Menurut Hasto, 'Keluarga Megalomania' itu dibangun dengan kekuatan pihak-pihak yang selama ini berlindung di belakangnya. Pihak-pihak itu mendapat balasan berupa kelimpahan rejeki melalui berbagai pergaulan dengan mafia impor, mafia senjata, dan mafia narkoba.
Karena itulah tidak heran mengapa impor berjalan terus dengan skala masif, dan mengapa Pertamina dibuat tergantung dengan impor minyak.
Hasto kembali mengungkap, terkait lolosnya Ratu Mariyuana asal Australia, Schapelle Leigh Corby, bisa mendapatkan grasi.

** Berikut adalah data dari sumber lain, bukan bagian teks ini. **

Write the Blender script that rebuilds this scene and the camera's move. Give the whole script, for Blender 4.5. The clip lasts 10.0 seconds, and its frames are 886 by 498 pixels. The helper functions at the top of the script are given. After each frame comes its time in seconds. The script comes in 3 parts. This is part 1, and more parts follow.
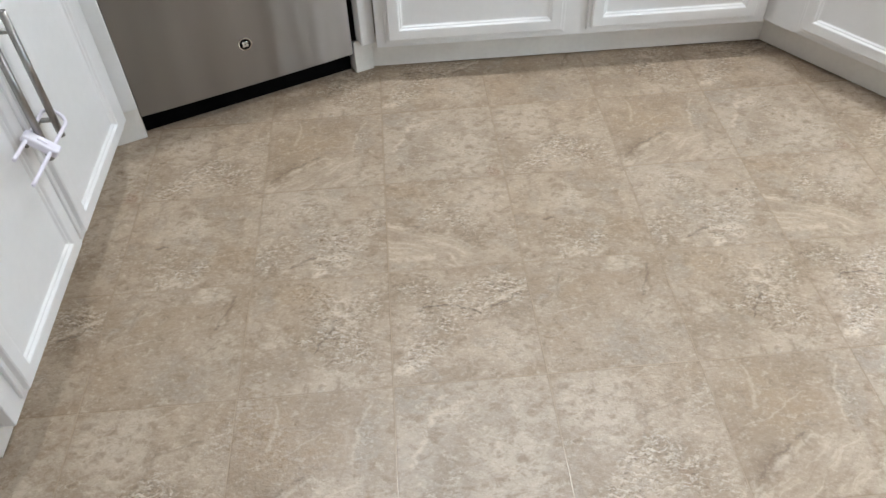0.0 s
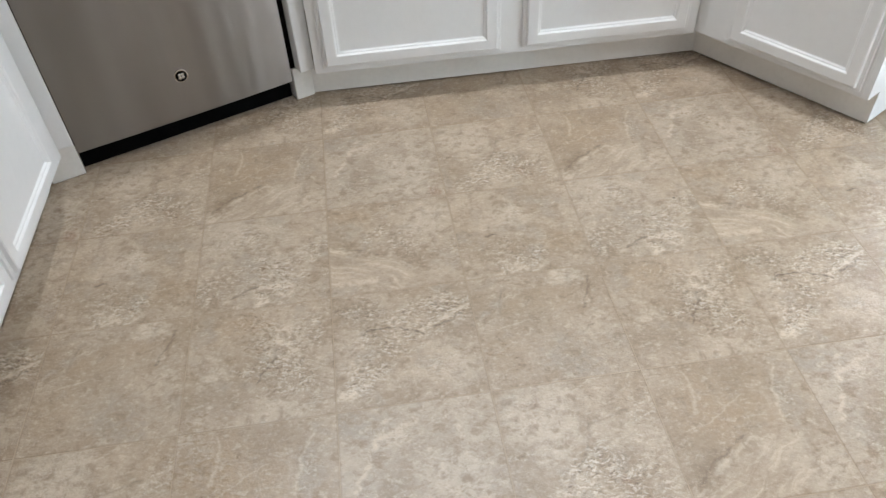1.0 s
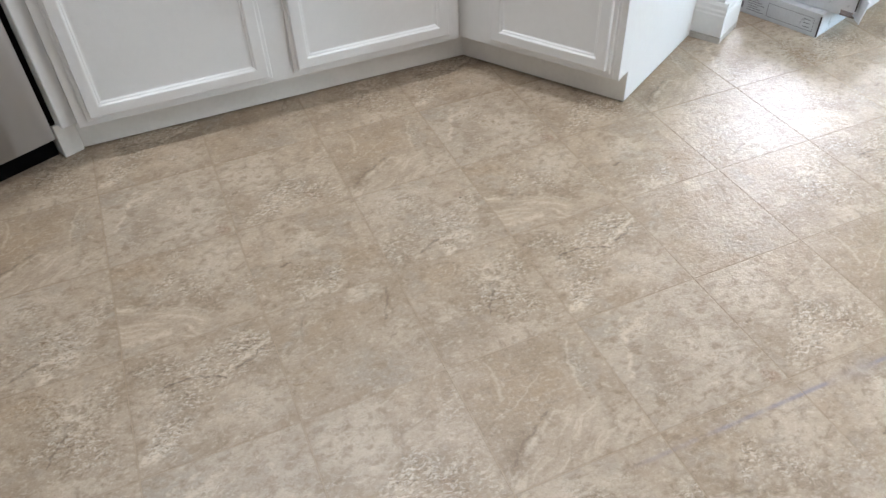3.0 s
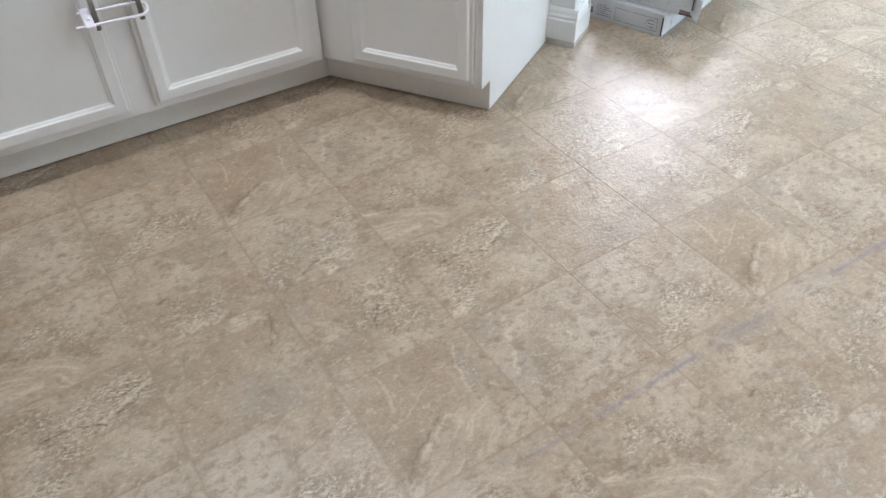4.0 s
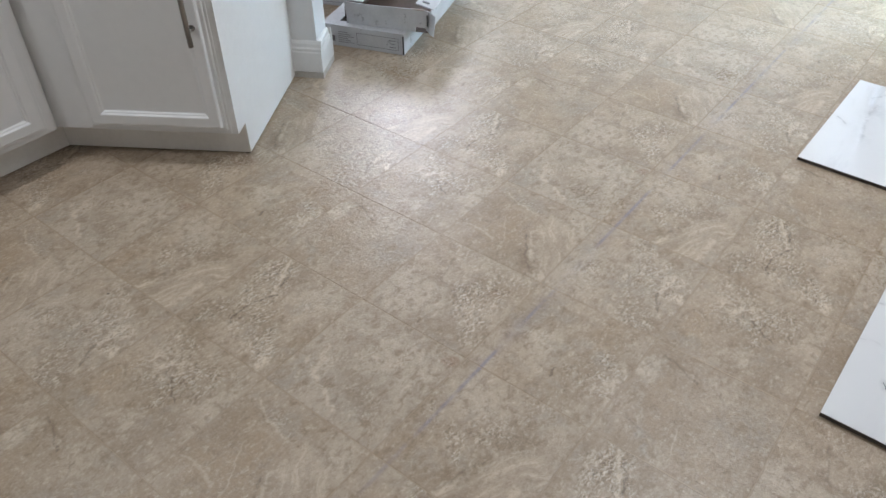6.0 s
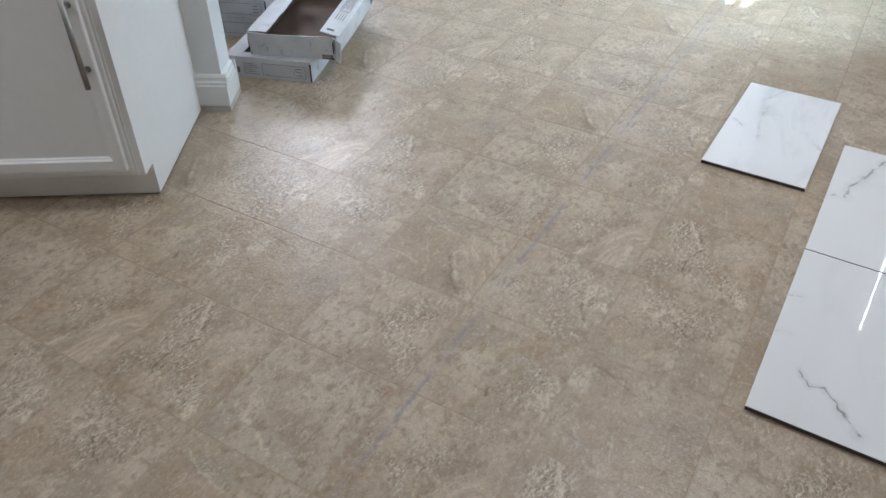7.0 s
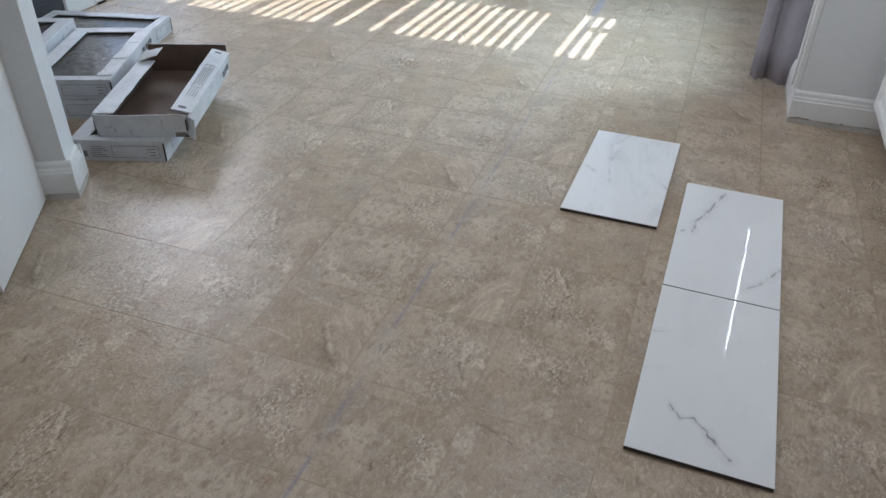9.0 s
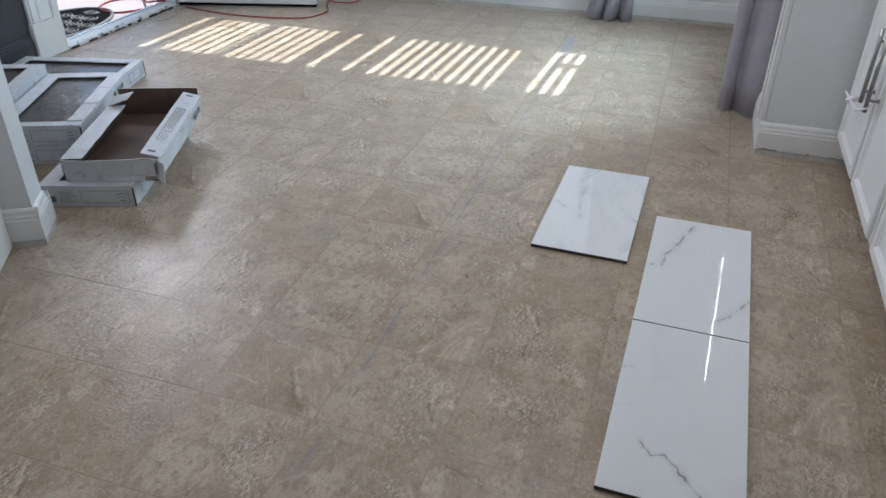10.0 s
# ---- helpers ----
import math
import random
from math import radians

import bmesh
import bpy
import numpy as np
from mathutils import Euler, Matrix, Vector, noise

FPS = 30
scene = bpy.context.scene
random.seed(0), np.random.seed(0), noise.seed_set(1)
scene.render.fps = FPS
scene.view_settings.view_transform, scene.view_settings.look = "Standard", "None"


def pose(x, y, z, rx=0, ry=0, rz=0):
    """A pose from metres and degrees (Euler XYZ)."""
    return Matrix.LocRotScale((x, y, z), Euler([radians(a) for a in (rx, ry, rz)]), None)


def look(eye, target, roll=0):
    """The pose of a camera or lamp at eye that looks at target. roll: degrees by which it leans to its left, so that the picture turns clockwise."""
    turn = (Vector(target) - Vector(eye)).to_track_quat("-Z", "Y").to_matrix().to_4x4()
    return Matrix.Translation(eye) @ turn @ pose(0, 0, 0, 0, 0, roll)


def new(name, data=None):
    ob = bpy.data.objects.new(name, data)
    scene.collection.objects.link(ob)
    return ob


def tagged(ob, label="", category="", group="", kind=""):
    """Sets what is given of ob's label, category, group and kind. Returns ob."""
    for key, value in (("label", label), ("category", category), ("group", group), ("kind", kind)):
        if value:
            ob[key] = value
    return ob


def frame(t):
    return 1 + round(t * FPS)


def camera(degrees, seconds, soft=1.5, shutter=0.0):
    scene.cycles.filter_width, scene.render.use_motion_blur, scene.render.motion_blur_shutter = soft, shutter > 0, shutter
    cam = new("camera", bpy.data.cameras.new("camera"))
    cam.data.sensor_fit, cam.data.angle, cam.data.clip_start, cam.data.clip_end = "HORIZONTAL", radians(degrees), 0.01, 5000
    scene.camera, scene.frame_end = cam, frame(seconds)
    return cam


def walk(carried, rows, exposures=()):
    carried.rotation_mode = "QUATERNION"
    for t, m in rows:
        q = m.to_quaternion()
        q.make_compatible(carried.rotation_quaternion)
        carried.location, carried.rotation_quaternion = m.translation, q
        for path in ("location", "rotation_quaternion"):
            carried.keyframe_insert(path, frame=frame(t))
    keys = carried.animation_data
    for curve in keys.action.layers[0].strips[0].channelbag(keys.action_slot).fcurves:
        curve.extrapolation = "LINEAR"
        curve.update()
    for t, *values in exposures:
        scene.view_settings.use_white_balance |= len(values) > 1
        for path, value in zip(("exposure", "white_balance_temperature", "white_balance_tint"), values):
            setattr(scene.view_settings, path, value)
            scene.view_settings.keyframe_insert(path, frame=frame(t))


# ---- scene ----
cam = camera(60.9, 10.0)
PATH = [
    (0, (0.064, -1.762, 1.24), (0.137, -0.364, -0.188), -2.4),
    (0.5, (0.095, -1.77, 1.24), (0.195, -0.354, -0.168), -2.6),
    (1, (0.134, -1.769, 1.242), (0.285, -0.343, -0.152), -3.1),
    (1.5, (0.17, -1.774, 1.24), (0.399, -0.345, -0.14), -3.1),
    (2, (0.194, -1.78, 1.237), (0.516, -0.362, -0.135), -2.5),
    (2.5, (0.221, -1.794, 1.232), (0.655, -0.399, -0.134), -2.1),
    (2.7, (0.241, -1.798, 1.231), (0.712, -0.419, -0.139), -2.4),
    (4, (0.294, -1.844, 1.235), (1.08, -0.583, -0.103), -1.3),
    (4.5, (0.307, -1.863, 1.235), (1.21, -0.676, -0.098), -1.0),
    (5, (0.311, -1.872, 1.239), (1.329, -0.769, -0.081), -0.6),
    (5.5, (0.314, -1.868, 1.239), (1.434, -0.846, -0.066), -0.4),
    (6.8, (0.335, -1.838, 1.249), (1.653, -1.026, -0.017), 0.1),
    (7, (0.335, -1.842, 1.25), (1.68, -1.058, -0.006), 0.1),
    (7.5, (0.345, -1.839, 1.254), (1.759, -1.142, 0.022), 0.2),
    (8, (0.355, -1.838, 1.257), (1.832, -1.22, 0.059), 0.8),
    (8.5, (0.362, -1.845, 1.257), (1.885, -1.277, 0.091), 1.3),
    (9, (0.374, -1.866, 1.266), (1.926, -1.319, 0.129), 0.9),
    (9.5, (0.389, -1.89, 1.275), (1.968, -1.352, 0.173), 0.4),
    (10, (0.401, -1.906, 1.28), (2.01, -1.378, 0.216), 0.3),
]
walk(cam, [(t, look(eye, target, roll)) for t, eye, target, roll in PATH],
     exposures=[(0.0, 2.27, 6240, 8), (1.5, 2.26, 6240, 8), (2.5, 2.15, 6240, 9), (4.0, 1.88, 6240, 9), (4.5, 1.77, 6250, 9), (5.5, 1.56, 6240, 9), (7.5, 1.15, 6190, 9), (10.0, 0.80, 6070, 9)])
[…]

"Mereka telah bermain jauh sehingga bisa mengatur jadwal kampanye. Partai-partai yang berpotensi membesar seperti PDI Perjuangan dan Nasdem, jadwal kampanye sering dibenturkan dengan regulasi baru yang dibuat oleh KPU daerah," beber Hasto.
Para pihak itu juga diduga memiliki kemampuan membuat kotak suara dari kardus sehingga mudah dirusakkan dengan alasan kehujanan dan lain-lain.
Juga merombak APBN sehingga tiba-tiba dana bansos naik dari Rp 56 Triliun menjadi Rp 91 Triliun.
Sementara operasi intelijen bawah tanah juga digerakkan dengan 'kode-kode burung' telah dijalankan seperti 'Gagak Hitam', 'Alap-alap', dan 'Merpati'.
"Mereka juga punya kemampuan menggembosi suara lawan. Maka Partai Golkar pun diserang dengan mengeluarkan video tamasya," imbuh Hasto.